- Directions for this task
Return, without pictures, the lines from the start of the data through the one that contains "made[o] = o.copy()".
** START Data provided **
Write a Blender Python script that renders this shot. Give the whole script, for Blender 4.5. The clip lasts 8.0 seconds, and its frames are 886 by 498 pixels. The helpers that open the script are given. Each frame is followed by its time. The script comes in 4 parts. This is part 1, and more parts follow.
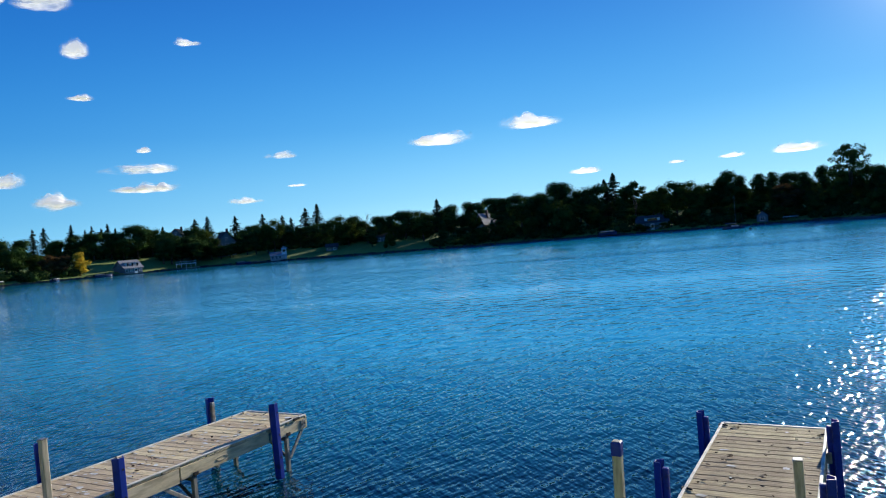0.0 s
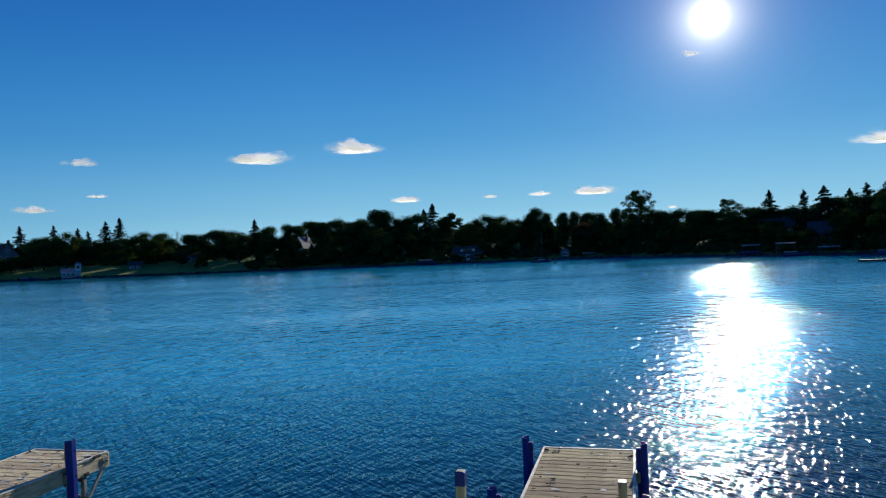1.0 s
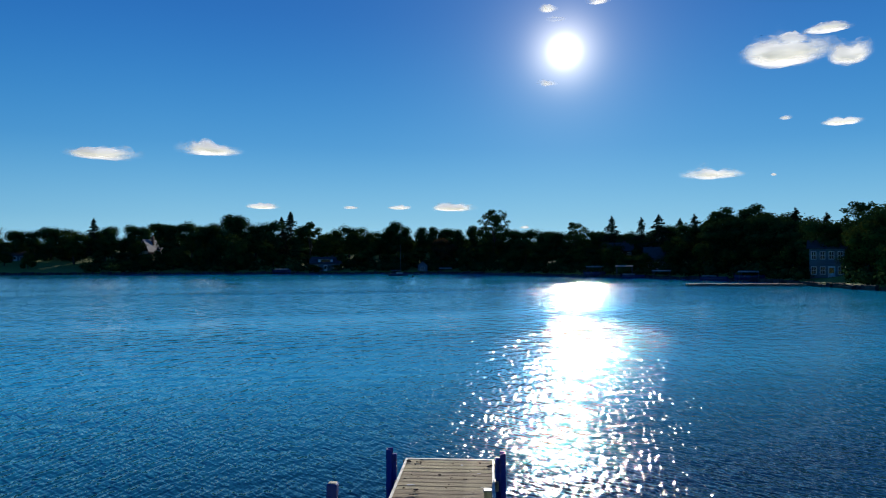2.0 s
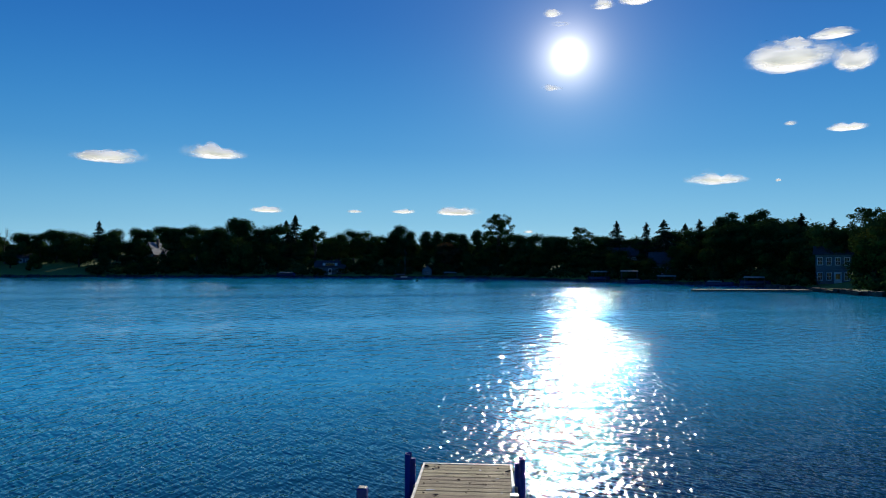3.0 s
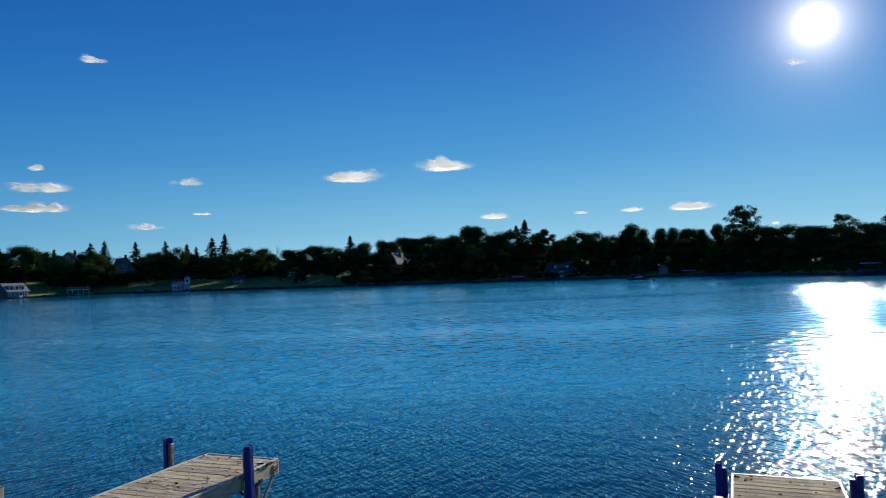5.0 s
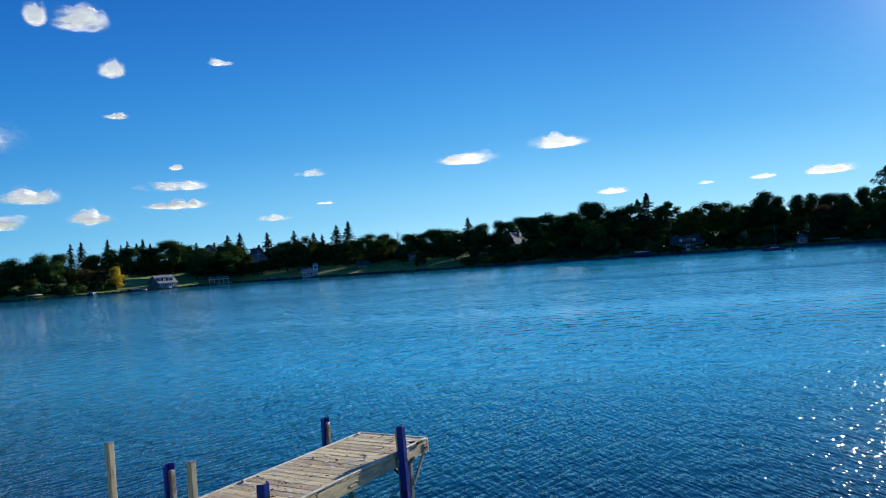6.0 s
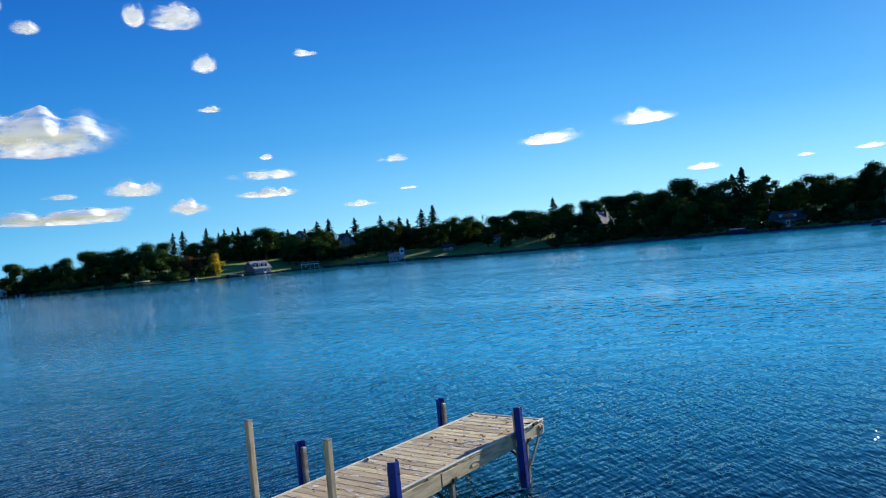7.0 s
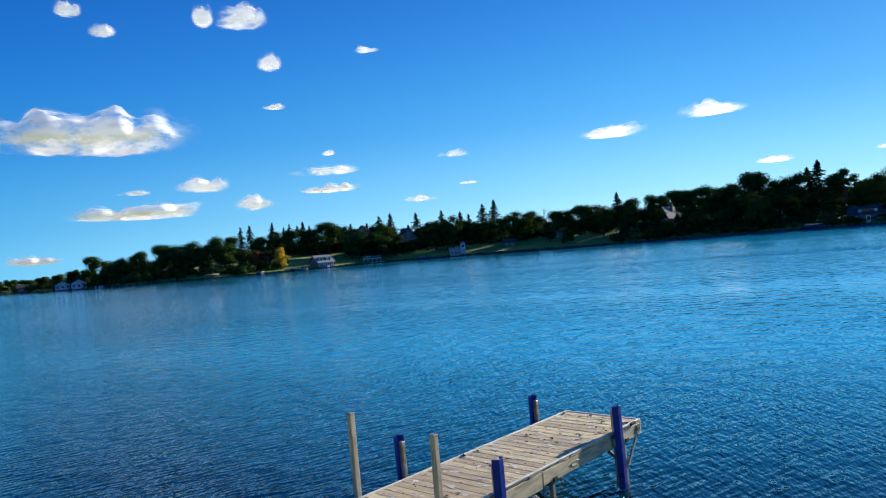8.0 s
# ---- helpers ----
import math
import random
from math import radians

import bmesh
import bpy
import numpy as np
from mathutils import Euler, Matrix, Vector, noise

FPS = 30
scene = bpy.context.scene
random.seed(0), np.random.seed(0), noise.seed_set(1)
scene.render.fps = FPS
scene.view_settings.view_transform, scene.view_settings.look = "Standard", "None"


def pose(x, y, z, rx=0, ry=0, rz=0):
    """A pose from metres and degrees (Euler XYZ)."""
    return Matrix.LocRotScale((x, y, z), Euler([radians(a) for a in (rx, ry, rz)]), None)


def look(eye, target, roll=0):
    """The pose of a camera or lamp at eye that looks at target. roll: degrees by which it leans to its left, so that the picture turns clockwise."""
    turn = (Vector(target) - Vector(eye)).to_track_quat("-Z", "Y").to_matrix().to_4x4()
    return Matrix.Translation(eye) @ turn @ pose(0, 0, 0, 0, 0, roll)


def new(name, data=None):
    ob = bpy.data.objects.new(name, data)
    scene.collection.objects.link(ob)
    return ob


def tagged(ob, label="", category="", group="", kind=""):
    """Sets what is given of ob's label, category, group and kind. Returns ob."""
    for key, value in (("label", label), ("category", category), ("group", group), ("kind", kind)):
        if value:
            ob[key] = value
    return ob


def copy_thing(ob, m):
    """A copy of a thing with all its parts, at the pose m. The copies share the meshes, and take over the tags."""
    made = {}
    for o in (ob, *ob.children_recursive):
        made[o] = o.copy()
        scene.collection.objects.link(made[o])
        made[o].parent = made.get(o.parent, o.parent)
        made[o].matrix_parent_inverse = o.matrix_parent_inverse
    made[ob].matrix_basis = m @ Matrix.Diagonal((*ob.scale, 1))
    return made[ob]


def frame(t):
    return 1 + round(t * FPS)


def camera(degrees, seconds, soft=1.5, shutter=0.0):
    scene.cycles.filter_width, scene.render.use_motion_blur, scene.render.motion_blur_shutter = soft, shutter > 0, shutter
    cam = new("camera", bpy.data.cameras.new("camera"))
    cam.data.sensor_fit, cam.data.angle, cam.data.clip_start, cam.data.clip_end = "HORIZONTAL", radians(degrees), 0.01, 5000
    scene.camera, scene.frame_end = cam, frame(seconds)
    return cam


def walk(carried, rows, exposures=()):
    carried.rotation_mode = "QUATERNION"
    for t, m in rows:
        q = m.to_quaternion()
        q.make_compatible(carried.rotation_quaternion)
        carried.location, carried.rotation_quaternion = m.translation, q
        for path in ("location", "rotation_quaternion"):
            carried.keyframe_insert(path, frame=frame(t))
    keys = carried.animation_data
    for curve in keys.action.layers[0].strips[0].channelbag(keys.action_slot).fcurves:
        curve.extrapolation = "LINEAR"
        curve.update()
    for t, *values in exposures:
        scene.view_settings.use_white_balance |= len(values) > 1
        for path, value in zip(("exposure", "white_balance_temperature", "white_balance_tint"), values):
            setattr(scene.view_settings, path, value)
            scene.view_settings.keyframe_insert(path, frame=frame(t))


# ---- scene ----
** END Data provided **
- Solution to this task
Write a Blender Python script that renders this shot. Give the whole script, for Blender 4.5. The clip lasts 8.0 seconds, and its frames are 886 by 498 pixels. The helpers that open the script are given. Each frame is followed by its time. The script comes in 4 parts. This is part 1, and more parts follow.
0.0 s
1.0 s
2.0 s
3.0 s
5.0 s
6.0 s
7.0 s
8.0 s
# ---- helpers ----
import math
import random
from math import radians

import bmesh
import bpy
import numpy as np
from mathutils import Euler, Matrix, Vector, noise

FPS = 30
scene = bpy.context.scene
random.seed(0), np.random.seed(0), noise.seed_set(1)
scene.render.fps = FPS
scene.view_settings.view_transform, scene.view_settings.look = "Standard", "None"


def pose(x, y, z, rx=0, ry=0, rz=0):
    """A pose from metres and degrees (Euler XYZ)."""
    return Matrix.LocRotScale((x, y, z), Euler([radians(a) for a in (rx, ry, rz)]), None)


def look(eye, target, roll=0):
    """The pose of a camera or lamp at eye that looks at target. roll: degrees by which it leans to its left, so that the picture turns clockwise."""
    turn = (Vector(target) - Vector(eye)).to_track_quat("-Z", "Y").to_matrix().to_4x4()
    return Matrix.Translation(eye) @ turn @ pose(0, 0, 0, 0, 0, roll)


def new(name, data=None):
    ob = bpy.data.objects.new(name, data)
    scene.collection.objects.link(ob)
    return ob


def tagged(ob, label="", category="", group="", kind=""):
    """Sets what is given of ob's label, category, group and kind. Returns ob."""
    for key, value in (("label", label), ("category", category), ("group", group), ("kind", kind)):
        if value:
            ob[key] = value
    return ob


def copy_thing(ob, m):
    """A copy of a thing with all its parts, at the pose m. The copies share the meshes, and take over the tags."""
    made = {}
    for o in (ob, *ob.children_recursive):
        made[o] = o.copy()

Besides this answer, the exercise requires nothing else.